◆ What this task involves ◆
Transcribe the material verbatim in full; the pictures do not belong in the copy.
** start of Provided data **
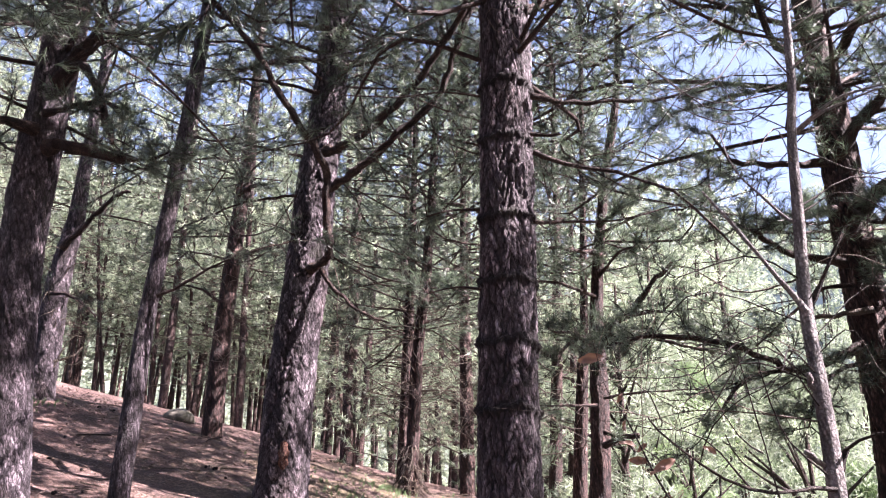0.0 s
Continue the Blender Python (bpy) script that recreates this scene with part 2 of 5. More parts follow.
def tube_arrays(path, radii, sides):
    """Rings of a tube along path, closed to a point at the end."""
    path = np.asarray(path, dtype=float)
    t = np.gradient(path, axis=0)
    t /= np.linalg.norm(t, axis=1)[:, None] + 1e-9
    ref = np.array([0, 0, 1.0]) if abs(t[:, 2]).mean() < 0.8 else np.array([1.0, 0, 0])
    a = np.cross(t, ref)
    a /= np.linalg.norm(a, axis=1)[:, None] + 1e-9
    b = np.cross(t, a)
    ang = np.linspace(0, 2 * np.pi, sides, endpoint=False)
    ring = np.cos(ang)[None, :, None] * a[:, None] + np.sin(ang)[None, :, None] * b[:, None]
    v = path[:, None] + ring * np.asarray(radii)[:, None, None]
    n = len(path)
    i, j = np.meshgrid(np.arange(n - 1), np.arange(sides), indexing="ij")
    k = (j + 1) % sides
    f = np.stack([i * sides + j, i * sides + k, (i + 1) * sides + k, (i + 1) * sides + j], -1).reshape(-1, 4)
    return v.reshape(-1, 3), f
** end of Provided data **
◆ Completed exercise ◆
0.0 s
Continue the Blender Python (bpy) script that recreates this scene with part 2 of 5. More parts follow.
def tube_arrays(path, radii, sides):
    """Rings of a tube along path, closed to a point at the end."""
    path = np.asarray(path, dtype=float)
    t = np.gradient(path, axis=0)
    t /= np.linalg.norm(t, axis=1)[:, None] + 1e-9
    ref = np.array([0, 0, 1.0]) if abs(t[:, 2]).mean() < 0.8 else np.array([1.0, 0, 0])
    a = np.cross(t, ref)
    a /= np.linalg.norm(a, axis=1)[:, None] + 1e-9
    b = np.cross(t, a)
    ang = np.linspace(0, 2 * np.pi, sides, endpoint=False)
    ring = np.cos(ang)[None, :, None] * a[:, None] + np.sin(ang)[None, :, None] * b[:, None]
    v = path[:, None] + ring * np.asarray(radii)[:, None, None]
    n = len(path)
    i, j = np.meshgrid(np.arange(n - 1), np.arange(sides), indexing="ij")
    k = (j + 1) % sides
    f = np.stack([i * sides + j, i * sides + k, (i + 1) * sides + k, (i + 1) * sides + j], -1).reshape(-1, 4)
    return v.reshape(-1, 3), f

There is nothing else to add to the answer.